The Global Reef Expedition visited many countries in the Pacific Ocean to assess the health and resiliency of their coral reef ecosystems. We observed some of the most pristine reefs in the world in French Polynesia and experienced swarms of hammerhead sharks on the cold-water coral reefs of the Galapagos. We surveyed the iconic reefs of Palau’s Rock Islands and provided local leaders with the information they needed to protect their reefs in places like Fiji and Tonga.

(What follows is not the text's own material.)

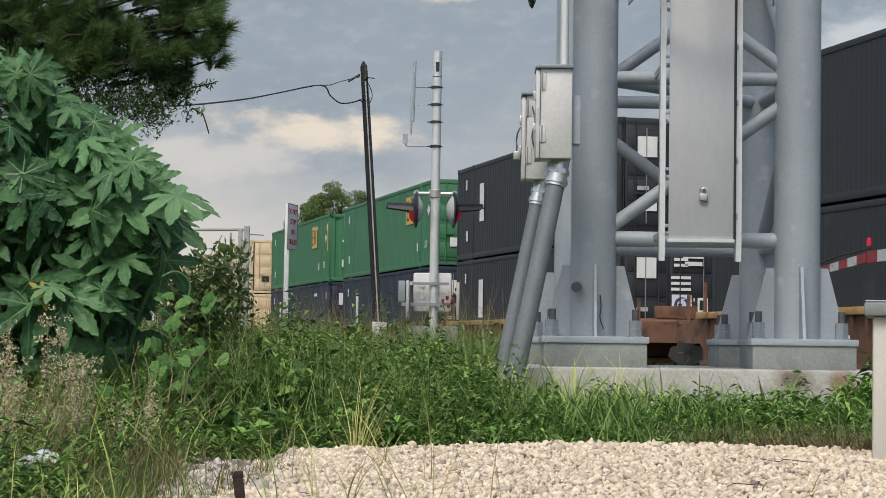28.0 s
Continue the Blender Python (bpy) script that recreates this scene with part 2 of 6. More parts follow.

We set out on the Global Reef Expedition to map and characterize coral reef ecosystems and assess their overall health and resiliency. In 2012 we visited the Galapagos Islands to study survey the reefs and study the impacts of ocean acidification. The following year we conducted multiple month-long expeditions in French Polynesia, mapping and surveying the reefs of the Society, Tuamotu, Gambier, and Austral Archipelagoes. In 2013 we sailed west, studying the reefs and associated fish communities of the Cook Islands, Fiji, Tonga, and New Caledonia before heading south to study the largest coral reef on Earth, the Great Barrier Reef. We may have been the last research mission to explore the relatively pristine northern Great Barrier Reef before it was devastated by coral bleaching in 2014. Toward the end of 2014, we traveled to the Solomon Islands, located in the Coral Triangle boasting some of the highest biodiversity on earth, where we partnered with XL Catlin Seaview Survey to acquire high-resolution 360-degree panoramic imagery of the reefs. Finally, we headed to Palau in early 2015 to study their world-renowned coral reefs.
Now we are in the process of analyzing our data and publishing scientific reports about the health and status of coral reefs in each country, and sharing our findings with local resource managers, relevant government agencies, and environmental organizations. We have already achieved some conservation success. Our research has informed the creation of a marine protected area (MPA) in Lau Province, Fiji, and is currently being used to inform marine spatial planning efforts across the South Pacific.